WHAT THE TASK ASKS:
Repeat every line of the listing below exactly, minus the pictures.

========================================

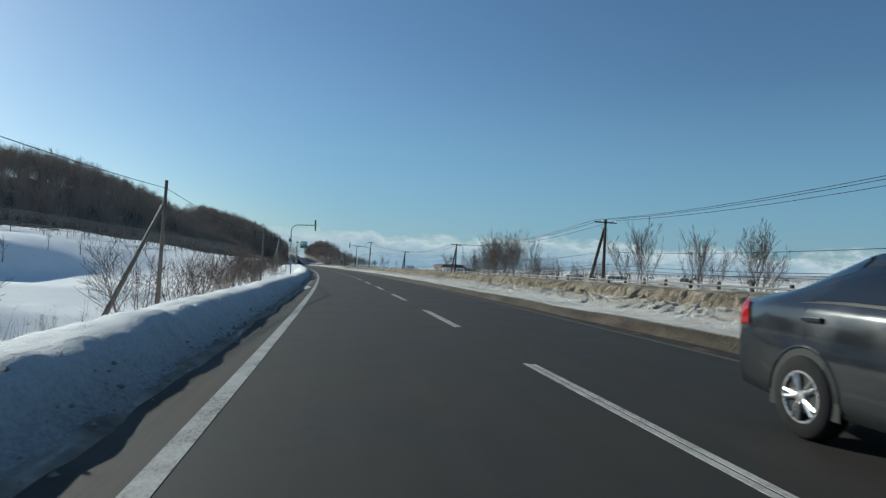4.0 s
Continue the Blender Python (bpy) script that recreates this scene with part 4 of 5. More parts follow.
def snow_pole(s, lat, top, lean, label="red and white snow marker pole at the driveway"):
    """A striped marker pole with a round reflector."""
    z0 = -0.2
    ob = thing("snow_marker_pole", label, "marker pole", spot(s, lat, z0) @ pose(0, 0, 0, 0, lean, 0), "driveway marker poles")
    h = top - z0
    part("pole", Geo().tube([(0, 0, 0), (0, 0, h * 0.6), (0.04, 0, h)], 0.034, 8), RED, ob, "", True)
    n = int(h / 0.5)
    for k in range(n):
        if k % 2 == 1:
            part("white_band", Geo().lathe([(0.034, k * 0.5), (0.037, k * 0.5 + 0.01), (0.037, k * 0.5 + 0.2), (0.034, k * 0.5 + 0.22)], 8), WHITE, ob)
    r = part("reflector", Geo().lathe([(0.001, -0.025), (0.09, -0.025), (0.1, 0), (0.09, 0.025), (0.001, 0.025)], 16, "y", (0, 0, h + 0.05)), DARKMETAL, ob, "dark back of a round reflector")
    part("reflector_face", Geo().lathe([(0.001, -0.03), (0.07, -0.03), (0.07, -0.024)], 16, "y", (0, 0, h + 0.05)), SLATE, r)
    return ob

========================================

COMPLETE RESPONSE:
4.0 s
Continue the Blender Python (bpy) script that recreates this scene with part 4 of 5. More parts follow.
def snow_pole(s, lat, top, lean, label="red and white snow marker pole at the driveway"):
    """A striped marker pole with a round reflector."""
    z0 = -0.2
    ob = thing("snow_marker_pole", label, "marker pole", spot(s, lat, z0) @ pose(0, 0, 0, 0, lean, 0), "driveway marker poles")
    h = top - z0
    part("pole", Geo().tube([(0, 0, 0), (0, 0, h * 0.6), (0.04, 0, h)], 0.034, 8), RED, ob, "", True)
    n = int(h / 0.5)
    for k in range(n):
        if k % 2 == 1:
            part("white_band", Geo().lathe([(0.034, k * 0.5), (0.037, k * 0.5 + 0.01), (0.037, k * 0.5 + 0.2), (0.034, k * 0.5 + 0.22)], 8), WHITE, ob)
    r = part("reflector", Geo().lathe([(0.001, -0.025), (0.09, -0.025), (0.1, 0), (0.09, 0.025), (0.001, 0.025)], 16, "y", (0, 0, h + 0.05)), DARKMETAL, ob, "dark back of a round reflector")
    part("reflector_face", Geo().lathe([(0.001, -0.03), (0.07, -0.03), (0.07, -0.024)], 16, "y", (0, 0, h + 0.05)), SLATE, r)
    return ob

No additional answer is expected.